** Begin **

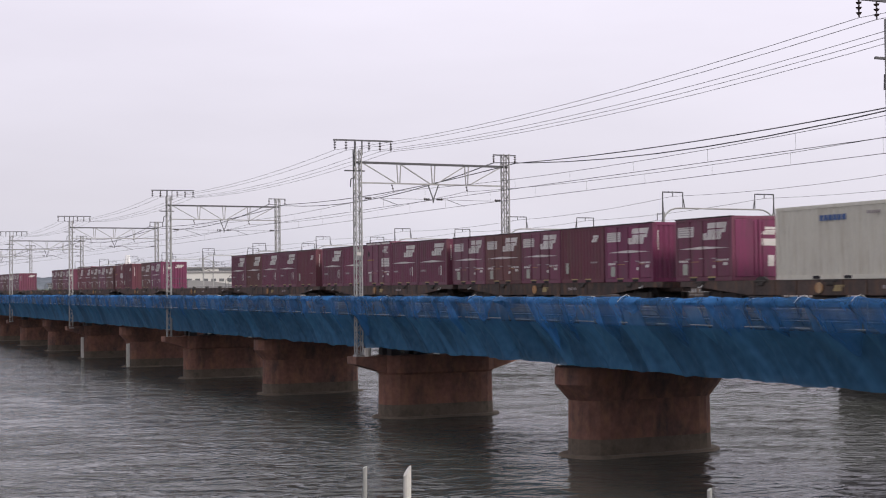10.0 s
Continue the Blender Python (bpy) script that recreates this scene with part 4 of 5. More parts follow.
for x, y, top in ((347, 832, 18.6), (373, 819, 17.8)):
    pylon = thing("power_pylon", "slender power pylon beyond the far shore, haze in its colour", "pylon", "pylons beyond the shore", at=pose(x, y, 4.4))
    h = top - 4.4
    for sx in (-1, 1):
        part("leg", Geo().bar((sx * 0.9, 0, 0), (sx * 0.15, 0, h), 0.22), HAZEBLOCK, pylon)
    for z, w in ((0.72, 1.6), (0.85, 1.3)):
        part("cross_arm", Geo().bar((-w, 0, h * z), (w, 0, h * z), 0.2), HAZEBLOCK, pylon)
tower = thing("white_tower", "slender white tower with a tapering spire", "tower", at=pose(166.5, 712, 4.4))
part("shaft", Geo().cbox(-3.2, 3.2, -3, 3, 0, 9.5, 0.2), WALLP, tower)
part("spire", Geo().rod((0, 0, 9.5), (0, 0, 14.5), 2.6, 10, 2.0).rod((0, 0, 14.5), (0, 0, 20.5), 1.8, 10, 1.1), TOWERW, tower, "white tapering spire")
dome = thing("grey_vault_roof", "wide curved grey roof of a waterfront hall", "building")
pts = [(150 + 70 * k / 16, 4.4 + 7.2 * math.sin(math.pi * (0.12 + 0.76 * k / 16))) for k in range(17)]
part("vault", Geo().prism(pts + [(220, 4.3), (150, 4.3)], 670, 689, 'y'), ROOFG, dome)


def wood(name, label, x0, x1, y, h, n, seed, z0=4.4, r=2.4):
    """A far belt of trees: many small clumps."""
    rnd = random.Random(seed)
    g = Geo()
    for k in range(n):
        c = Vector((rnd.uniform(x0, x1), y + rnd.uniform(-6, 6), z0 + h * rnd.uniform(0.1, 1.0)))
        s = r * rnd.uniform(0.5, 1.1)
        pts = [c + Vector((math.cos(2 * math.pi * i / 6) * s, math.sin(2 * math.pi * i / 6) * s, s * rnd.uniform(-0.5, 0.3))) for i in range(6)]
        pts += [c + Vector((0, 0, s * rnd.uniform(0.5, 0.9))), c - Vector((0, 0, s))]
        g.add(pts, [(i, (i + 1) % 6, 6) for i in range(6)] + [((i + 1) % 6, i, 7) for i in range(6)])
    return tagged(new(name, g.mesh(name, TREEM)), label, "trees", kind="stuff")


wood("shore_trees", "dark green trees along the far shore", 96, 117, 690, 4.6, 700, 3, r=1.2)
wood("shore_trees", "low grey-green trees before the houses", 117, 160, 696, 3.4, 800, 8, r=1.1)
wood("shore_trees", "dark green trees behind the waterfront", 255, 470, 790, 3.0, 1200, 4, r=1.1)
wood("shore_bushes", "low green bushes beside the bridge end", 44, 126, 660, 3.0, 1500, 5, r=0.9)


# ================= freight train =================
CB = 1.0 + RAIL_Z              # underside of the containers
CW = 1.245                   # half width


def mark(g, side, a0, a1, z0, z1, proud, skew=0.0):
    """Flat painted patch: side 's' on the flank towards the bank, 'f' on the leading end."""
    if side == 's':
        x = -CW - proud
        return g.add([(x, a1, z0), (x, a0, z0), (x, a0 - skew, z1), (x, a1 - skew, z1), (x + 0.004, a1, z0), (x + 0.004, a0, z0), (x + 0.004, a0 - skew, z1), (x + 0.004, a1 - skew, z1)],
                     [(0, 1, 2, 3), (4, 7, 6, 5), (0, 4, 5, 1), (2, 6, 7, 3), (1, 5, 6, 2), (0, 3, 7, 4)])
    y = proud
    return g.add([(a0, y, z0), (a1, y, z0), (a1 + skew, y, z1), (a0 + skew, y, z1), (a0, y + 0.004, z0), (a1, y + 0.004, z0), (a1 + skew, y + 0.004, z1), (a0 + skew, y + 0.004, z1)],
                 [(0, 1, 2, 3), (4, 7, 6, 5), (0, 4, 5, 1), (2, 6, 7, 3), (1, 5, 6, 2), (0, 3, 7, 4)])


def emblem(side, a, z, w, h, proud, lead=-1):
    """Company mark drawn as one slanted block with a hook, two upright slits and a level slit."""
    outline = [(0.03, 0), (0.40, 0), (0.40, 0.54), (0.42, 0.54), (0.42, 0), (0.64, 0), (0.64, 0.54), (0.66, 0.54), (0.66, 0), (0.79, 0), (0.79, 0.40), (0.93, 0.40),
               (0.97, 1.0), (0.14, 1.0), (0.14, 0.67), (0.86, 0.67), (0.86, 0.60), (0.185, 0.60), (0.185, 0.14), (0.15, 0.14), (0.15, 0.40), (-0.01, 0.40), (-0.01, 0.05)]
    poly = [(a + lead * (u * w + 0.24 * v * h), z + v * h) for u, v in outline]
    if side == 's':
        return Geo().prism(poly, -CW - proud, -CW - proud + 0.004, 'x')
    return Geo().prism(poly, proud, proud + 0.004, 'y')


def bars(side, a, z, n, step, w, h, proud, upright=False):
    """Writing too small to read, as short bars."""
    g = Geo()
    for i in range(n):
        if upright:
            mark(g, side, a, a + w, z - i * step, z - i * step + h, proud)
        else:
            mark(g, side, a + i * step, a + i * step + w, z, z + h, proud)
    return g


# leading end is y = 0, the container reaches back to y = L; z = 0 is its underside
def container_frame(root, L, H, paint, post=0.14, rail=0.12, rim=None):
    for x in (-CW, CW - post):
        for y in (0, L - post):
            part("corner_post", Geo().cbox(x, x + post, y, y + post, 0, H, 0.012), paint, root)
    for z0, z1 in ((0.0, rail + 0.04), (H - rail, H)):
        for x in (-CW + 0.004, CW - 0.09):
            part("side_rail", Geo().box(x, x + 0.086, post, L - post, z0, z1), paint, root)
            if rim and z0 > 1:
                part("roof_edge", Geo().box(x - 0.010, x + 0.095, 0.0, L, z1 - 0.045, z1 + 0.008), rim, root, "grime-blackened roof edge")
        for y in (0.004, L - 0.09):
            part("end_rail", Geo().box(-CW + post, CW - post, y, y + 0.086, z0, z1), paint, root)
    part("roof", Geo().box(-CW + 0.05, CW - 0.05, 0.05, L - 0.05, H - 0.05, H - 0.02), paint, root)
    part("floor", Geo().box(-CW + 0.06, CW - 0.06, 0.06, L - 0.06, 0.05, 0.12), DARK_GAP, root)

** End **

▸ **Aim**
Exclude the images and reproduce the remaining data exactly.

▸ **Full answer**
10.0 s
Continue the Blender Python (bpy) script that recreates this scene with part 4 of 5. More parts follow.
for x, y, top in ((347, 832, 18.6), (373, 819, 17.8)):
    pylon = thing("power_pylon", "slender power pylon beyond the far shore, haze in its colour", "pylon", "pylons beyond the shore", at=pose(x, y, 4.4))
    h = top - 4.4
    for sx in (-1, 1):
        part("leg", Geo().bar((sx * 0.9, 0, 0), (sx * 0.15, 0, h), 0.22), HAZEBLOCK, pylon)
    for z, w in ((0.72, 1.6), (0.85, 1.3)):
        part("cross_arm", Geo().bar((-w, 0, h * z), (w, 0, h * z), 0.2), HAZEBLOCK, pylon)
tower = thing("white_tower", "slender white tower with a tapering spire", "tower", at=pose(166.5, 712, 4.4))
part("shaft", Geo().cbox(-3.2, 3.2, -3, 3, 0, 9.5, 0.2), WALLP, tower)
part("spire", Geo().rod((0, 0, 9.5), (0, 0, 14.5), 2.6, 10, 2.0).rod((0, 0, 14.5), (0, 0, 20.5), 1.8, 10, 1.1), TOWERW, tower, "white tapering spire")
dome = thing("grey_vault_roof", "wide curved grey roof of a waterfront hall", "building")
pts = [(150 + 70 * k / 16, 4.4 + 7.2 * math.sin(math.pi * (0.12 + 0.76 * k / 16))) for k in range(17)]
part("vault", Geo().prism(pts + [(220, 4.3), (150, 4.3)], 670, 689, 'y'), ROOFG, dome)


def wood(name, label, x0, x1, y, h, n, seed, z0=4.4, r=2.4):
    """A far belt of trees: many small clumps."""
    rnd = random.Random(seed)
    g = Geo()
    for k in range(n):
        c = Vector((rnd.uniform(x0, x1), y + rnd.uniform(-6, 6), z0 + h * rnd.uniform(0.1, 1.0)))
        s = r * rnd.uniform(0.5, 1.1)
        pts = [c + Vector((math.cos(2 * math.pi * i / 6) * s, math.sin(2 * math.pi * i / 6) * s, s * rnd.uniform(-0.5, 0.3))) for i in range(6)]
        pts += [c + Vector((0, 0, s * rnd.uniform(0.5, 0.9))), c - Vector((0, 0, s))]
        g.add(pts, [(i, (i + 1) % 6, 6) for i in range(6)] + [((i + 1) % 6, i, 7) for i in range(6)])
    return tagged(new(name, g.mesh(name, TREEM)), label, "trees", kind="stuff")


wood("shore_trees", "dark green trees along the far shore", 96, 117, 690, 4.6, 700, 3, r=1.2)
wood("shore_trees", "low grey-green trees before the houses", 117, 160, 696, 3.4, 800, 8, r=1.1)
wood("shore_trees", "dark green trees behind the waterfront", 255, 470, 790, 3.0, 1200, 4, r=1.1)
wood("shore_bushes", "low green bushes beside the bridge end", 44, 126, 660, 3.0, 1500, 5, r=0.9)


# ================= freight train =================
CB = 1.0 + RAIL_Z              # underside of the containers
CW = 1.245                   # half width


def mark(g, side, a0, a1, z0, z1, proud, skew=0.0):
    """Flat painted patch: side 's' on the flank towards the bank, 'f' on the leading end."""
    if side == 's':
        x = -CW - proud
        return g.add([(x, a1, z0), (x, a0, z0), (x, a0 - skew, z1), (x, a1 - skew, z1), (x + 0.004, a1, z0), (x + 0.004, a0, z0), (x + 0.004, a0 - skew, z1), (x + 0.004, a1 - skew, z1)],
                     [(0, 1, 2, 3), (4, 7, 6, 5), (0, 4, 5, 1), (2, 6, 7, 3), (1, 5, 6, 2), (0, 3, 7, 4)])
    y = proud
    return g.add([(a0, y, z0), (a1, y, z0), (a1 + skew, y, z1), (a0 + skew, y, z1), (a0, y + 0.004, z0), (a1, y + 0.004, z0), (a1 + skew, y + 0.004, z1), (a0 + skew, y + 0.004, z1)],
                 [(0, 1, 2, 3), (4, 7, 6, 5), (0, 4, 5, 1), (2, 6, 7, 3), (1, 5, 6, 2), (0, 3, 7, 4)])


def emblem(side, a, z, w, h, proud, lead=-1):
    """Company mark drawn as one slanted block with a hook, two upright slits and a level slit."""
    outline = [(0.03, 0), (0.40, 0), (0.40, 0.54), (0.42, 0.54), (0.42, 0), (0.64, 0), (0.64, 0.54), (0.66, 0.54), (0.66, 0), (0.79, 0), (0.79, 0.40), (0.93, 0.40),
               (0.97, 1.0), (0.14, 1.0), (0.14, 0.67), (0.86, 0.67), (0.86, 0.60), (0.185, 0.60), (0.185, 0.14), (0.15, 0.14), (0.15, 0.40), (-0.01, 0.40), (-0.01, 0.05)]
    poly = [(a + lead * (u * w + 0.24 * v * h), z + v * h) for u, v in outline]
    if side == 's':
        return Geo().prism(poly, -CW - proud, -CW - proud + 0.004, 'x')
    return Geo().prism(poly, proud, proud + 0.004, 'y')


def bars(side, a, z, n, step, w, h, proud, upright=False):
    """Writing too small to read, as short bars."""
    g = Geo()
    for i in range(n):
        if upright:
            mark(g, side, a, a + w, z - i * step, z - i * step + h, proud)
        else:
            mark(g, side, a + i * step, a + i * step + w, z, z + h, proud)
    return g


# leading end is y = 0, the container reaches back to y = L; z = 0 is its underside
def container_frame(root, L, H, paint, post=0.14, rail=0.12, rim=None):
    for x in (-CW, CW - post):
        for y in (0, L - post):
            part("corner_post", Geo().cbox(x, x + post, y, y + post, 0, H, 0.012), paint, root)
    for z0, z1 in ((0.0, rail + 0.04), (H - rail, H)):
        for x in (-CW + 0.004, CW - 0.09):
            part("side_rail", Geo().box(x, x + 0.086, post, L - post, z0, z1), paint, root)
            if rim and z0 > 1:
                part("roof_edge", Geo().box(x - 0.010, x + 0.095, 0.0, L, z1 - 0.045, z1 + 0.008), rim, root, "grime-blackened roof edge")
        for y in (0.004, L - 0.09):
            part("end_rail", Geo().box(-CW + post, CW - post, y, y + 0.086, z0, z1), paint, root)
    part("roof", Geo().box(-CW + 0.05, CW - 0.05, 0.05, L - 0.05, H - 0.05, H - 0.02), paint, root)
    part("floor", Geo().box(-CW + 0.06, CW - 0.06, 0.06, L - 0.06, 0.05, 0.12), DARK_GAP, root)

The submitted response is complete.